Probably what you are seeing is the effect of (non)locality of reference between the three threads. Essentially because each thread is operating on a different section of data that is widely separated from the others you are causing cache misses as the data section for one thread replaces that for another thread in your cache. If your program was constructed so that the threads operated on sections of data that were smaller (so that they could all be kept in memory) or closer together (so that all threads could use the same in-cache pages), you'd see a performance boost. As it is I suspect that your slow down is because a lot of memory references are having to be satisifed from main memory instead of from your cache.

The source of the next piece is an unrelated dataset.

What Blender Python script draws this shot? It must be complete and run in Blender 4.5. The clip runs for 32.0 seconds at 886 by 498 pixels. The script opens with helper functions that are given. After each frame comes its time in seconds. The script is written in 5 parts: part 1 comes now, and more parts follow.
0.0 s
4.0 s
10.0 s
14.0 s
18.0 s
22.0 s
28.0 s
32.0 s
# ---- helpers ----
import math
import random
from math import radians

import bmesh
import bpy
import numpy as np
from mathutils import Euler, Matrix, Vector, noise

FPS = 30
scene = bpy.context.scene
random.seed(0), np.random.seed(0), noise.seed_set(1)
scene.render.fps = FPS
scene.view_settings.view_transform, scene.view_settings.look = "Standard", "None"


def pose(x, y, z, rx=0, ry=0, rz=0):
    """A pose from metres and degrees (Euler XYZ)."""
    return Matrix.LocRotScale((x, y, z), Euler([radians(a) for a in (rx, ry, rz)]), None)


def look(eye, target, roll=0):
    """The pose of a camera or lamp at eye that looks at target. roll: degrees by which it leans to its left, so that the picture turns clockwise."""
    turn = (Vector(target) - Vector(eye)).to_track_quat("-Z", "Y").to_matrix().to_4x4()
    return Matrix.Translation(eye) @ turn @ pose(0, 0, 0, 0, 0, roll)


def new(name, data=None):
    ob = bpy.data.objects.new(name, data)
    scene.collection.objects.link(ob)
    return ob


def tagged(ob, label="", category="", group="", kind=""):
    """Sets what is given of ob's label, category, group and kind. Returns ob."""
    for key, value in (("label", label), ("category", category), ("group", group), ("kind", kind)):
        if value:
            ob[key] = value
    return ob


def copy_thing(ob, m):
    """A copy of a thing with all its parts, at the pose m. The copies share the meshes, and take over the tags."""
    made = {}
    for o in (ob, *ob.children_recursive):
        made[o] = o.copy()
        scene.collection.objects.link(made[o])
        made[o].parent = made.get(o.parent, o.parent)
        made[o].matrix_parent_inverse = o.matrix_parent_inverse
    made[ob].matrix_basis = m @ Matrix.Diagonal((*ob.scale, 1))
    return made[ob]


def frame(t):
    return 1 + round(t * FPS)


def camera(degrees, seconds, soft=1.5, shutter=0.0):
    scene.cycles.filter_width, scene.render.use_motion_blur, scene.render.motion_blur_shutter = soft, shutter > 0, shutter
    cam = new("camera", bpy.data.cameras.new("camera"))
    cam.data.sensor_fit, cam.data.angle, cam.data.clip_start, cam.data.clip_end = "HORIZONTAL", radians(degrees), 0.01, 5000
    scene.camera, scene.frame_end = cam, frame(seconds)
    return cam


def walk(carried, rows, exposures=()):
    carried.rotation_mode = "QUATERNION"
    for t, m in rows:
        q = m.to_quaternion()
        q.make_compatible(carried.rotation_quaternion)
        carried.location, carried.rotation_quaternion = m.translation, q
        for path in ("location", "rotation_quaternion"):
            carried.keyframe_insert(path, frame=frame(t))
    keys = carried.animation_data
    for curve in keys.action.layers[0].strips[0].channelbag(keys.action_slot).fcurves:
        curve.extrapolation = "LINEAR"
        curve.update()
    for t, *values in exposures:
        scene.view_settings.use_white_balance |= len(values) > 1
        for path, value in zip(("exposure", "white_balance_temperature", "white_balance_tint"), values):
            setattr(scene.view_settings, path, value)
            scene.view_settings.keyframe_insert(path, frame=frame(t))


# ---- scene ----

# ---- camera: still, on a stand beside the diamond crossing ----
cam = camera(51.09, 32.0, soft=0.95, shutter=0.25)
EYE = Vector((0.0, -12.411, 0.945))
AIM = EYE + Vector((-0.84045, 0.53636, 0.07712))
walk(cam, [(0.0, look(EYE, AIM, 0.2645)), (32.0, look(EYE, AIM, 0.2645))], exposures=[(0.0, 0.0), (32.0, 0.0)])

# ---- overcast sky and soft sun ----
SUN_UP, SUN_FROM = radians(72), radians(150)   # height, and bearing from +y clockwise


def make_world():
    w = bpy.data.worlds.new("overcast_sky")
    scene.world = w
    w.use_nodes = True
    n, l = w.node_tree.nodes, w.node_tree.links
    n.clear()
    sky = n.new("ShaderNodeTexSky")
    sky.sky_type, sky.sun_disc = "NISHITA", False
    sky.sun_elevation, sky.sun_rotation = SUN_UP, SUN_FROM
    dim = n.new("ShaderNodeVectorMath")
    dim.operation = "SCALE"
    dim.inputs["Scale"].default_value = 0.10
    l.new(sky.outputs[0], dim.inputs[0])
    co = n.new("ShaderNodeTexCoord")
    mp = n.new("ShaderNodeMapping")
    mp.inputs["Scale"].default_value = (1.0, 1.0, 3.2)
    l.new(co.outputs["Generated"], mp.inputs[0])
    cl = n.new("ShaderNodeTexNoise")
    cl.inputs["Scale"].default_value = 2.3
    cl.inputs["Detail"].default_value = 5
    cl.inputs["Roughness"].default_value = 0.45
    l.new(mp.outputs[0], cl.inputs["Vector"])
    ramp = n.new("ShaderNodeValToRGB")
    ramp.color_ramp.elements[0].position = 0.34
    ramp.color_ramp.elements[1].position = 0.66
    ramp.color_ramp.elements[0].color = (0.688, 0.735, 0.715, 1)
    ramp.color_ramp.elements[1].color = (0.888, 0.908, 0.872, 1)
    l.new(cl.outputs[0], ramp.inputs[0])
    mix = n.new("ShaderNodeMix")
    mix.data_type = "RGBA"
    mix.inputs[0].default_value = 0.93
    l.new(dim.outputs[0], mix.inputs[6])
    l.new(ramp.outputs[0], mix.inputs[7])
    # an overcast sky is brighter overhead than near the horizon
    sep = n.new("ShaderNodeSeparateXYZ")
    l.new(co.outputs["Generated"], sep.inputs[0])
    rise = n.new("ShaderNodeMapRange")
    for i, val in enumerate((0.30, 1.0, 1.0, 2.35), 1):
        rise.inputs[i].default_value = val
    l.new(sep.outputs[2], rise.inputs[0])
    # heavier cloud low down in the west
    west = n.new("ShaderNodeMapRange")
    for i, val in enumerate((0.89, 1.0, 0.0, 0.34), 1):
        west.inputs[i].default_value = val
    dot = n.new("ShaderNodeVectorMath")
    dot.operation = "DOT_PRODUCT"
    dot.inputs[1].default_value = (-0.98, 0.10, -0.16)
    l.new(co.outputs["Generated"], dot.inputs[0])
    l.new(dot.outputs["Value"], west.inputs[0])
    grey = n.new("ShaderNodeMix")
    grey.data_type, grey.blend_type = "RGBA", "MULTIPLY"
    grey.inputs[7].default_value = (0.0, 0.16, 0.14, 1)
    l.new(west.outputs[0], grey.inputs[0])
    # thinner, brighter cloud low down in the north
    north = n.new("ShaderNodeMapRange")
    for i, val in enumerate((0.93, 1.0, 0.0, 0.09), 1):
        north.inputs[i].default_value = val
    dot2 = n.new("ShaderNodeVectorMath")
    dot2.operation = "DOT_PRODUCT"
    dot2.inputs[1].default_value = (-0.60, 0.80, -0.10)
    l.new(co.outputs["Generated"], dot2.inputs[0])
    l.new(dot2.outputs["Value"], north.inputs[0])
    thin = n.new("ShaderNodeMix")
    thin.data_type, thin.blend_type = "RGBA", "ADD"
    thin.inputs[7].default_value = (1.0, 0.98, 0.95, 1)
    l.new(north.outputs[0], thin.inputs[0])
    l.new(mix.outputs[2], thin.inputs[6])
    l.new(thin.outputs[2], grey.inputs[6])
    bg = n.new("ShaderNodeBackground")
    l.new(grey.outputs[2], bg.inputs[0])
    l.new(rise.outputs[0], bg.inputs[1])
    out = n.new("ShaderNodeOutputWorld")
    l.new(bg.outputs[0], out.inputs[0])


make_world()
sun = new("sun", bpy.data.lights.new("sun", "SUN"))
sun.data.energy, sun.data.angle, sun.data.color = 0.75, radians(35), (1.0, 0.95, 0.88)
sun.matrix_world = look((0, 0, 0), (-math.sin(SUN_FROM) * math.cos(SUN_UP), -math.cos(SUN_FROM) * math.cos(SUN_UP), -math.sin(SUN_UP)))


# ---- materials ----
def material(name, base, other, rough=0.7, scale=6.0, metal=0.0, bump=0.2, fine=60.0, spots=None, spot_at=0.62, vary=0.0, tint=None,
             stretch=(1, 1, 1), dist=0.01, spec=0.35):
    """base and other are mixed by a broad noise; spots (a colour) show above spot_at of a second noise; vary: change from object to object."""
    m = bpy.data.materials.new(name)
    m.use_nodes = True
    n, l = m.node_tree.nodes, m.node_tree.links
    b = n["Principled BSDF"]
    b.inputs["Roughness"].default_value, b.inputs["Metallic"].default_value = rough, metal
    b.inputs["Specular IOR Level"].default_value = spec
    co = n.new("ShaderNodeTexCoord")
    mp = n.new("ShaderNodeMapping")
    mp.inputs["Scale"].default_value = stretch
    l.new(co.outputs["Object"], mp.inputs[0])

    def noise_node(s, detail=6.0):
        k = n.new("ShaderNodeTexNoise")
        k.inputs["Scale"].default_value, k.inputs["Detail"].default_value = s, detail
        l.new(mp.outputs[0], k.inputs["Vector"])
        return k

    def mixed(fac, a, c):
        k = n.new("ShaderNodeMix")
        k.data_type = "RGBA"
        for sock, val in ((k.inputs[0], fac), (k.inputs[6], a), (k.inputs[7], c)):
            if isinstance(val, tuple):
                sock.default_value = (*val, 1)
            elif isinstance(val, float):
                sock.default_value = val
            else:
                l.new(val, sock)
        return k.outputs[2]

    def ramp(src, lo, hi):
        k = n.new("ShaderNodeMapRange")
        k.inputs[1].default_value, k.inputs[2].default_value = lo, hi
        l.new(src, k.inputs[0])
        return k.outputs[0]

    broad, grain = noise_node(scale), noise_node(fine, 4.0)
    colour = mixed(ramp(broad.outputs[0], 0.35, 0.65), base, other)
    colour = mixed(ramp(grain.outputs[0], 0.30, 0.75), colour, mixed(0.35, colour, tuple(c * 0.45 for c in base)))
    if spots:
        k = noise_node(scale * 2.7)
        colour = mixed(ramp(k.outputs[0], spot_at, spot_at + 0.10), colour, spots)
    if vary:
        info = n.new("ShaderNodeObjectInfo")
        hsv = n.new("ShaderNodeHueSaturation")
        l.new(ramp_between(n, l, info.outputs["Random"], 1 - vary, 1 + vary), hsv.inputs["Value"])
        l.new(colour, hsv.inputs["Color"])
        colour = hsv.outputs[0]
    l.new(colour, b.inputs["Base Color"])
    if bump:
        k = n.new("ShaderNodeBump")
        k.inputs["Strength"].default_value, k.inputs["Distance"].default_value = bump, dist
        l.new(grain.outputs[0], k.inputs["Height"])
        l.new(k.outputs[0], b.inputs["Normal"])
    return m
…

Not related to your threading issues, but there is a bounds error in your code.
You have:
for(int i=0; i<ARR_SIZE; i++){ arr[i] += arr[i-1];}
When i is zero you will be doing
arr[0] += arr[-1];
Also see herb's article on how multi cpu and cache lines interference in multithreaded code specially the section `All Sharing Is Bad -- Even of "Unshared" Objects...'
As others have pointed out, threads don't necessarily provide improvements to speed. In this particular example, the amount of time spent in each thread is significantly less than the amount of time required to perform context switches and synchronization.
tstenner has got it mostly right.
This is mainly a benchmark of your OS's "allocate and map a new page" algorithm. That array allocation allocates 800MB of virtual memory; the OS won't actually allocate real physical memory until it's needed. "Allocate and map a new page" is usually protected by a mutex, so more cores won't help.
Your benchmark also stresses the memory bus (minimum 800MB transferred; on OSs that zero memory just before they give it to you, the worst case is 800MB * 7 transfers). Adding more cores isn't really going to help if the bottleneck is the memory bus.
You have 3 threads that are trampling all over the same memory. The cache lines are being read and written to by different threads, so will be ping-ponging between the L1 caches on the two CPU cores. (A cache line that is to be written to can only be in one L1 cache, and that must be the L1 cache that is attached to the CPU code that's doing the write). This is not very efficient. The CPU cores are probably spending most of their time waiting for the cache line to be transferred, which is why this is slower with threads than if you single-threaded it.
Incidentally, the code is also buggy because the same array is read & written from different CPUs without locking. Proper locking would have an effect on performance.
Threads take you to the promised land of speed boosts(TM) when you have a proper vector implementation. Which means that you need to have:
a proper parallelization of your algorithm
a compiler that knows and can spread your algorithm out on the hardware as a parallel procedure
hardware support for parallelization
It is difficult to come up with the first. You need to be able to have redundancy and make sure that it's not eating in your performance, proper merging of data for processing the next batch of data and so on ...
But this is then only a theoretical standpoint.
Running multiple threads doesn't give you much when you have only one processor and a bad algorithm. Remember -- there is only one processor, so your threads have to wait for a time slice and essentially you are doing sequential processing.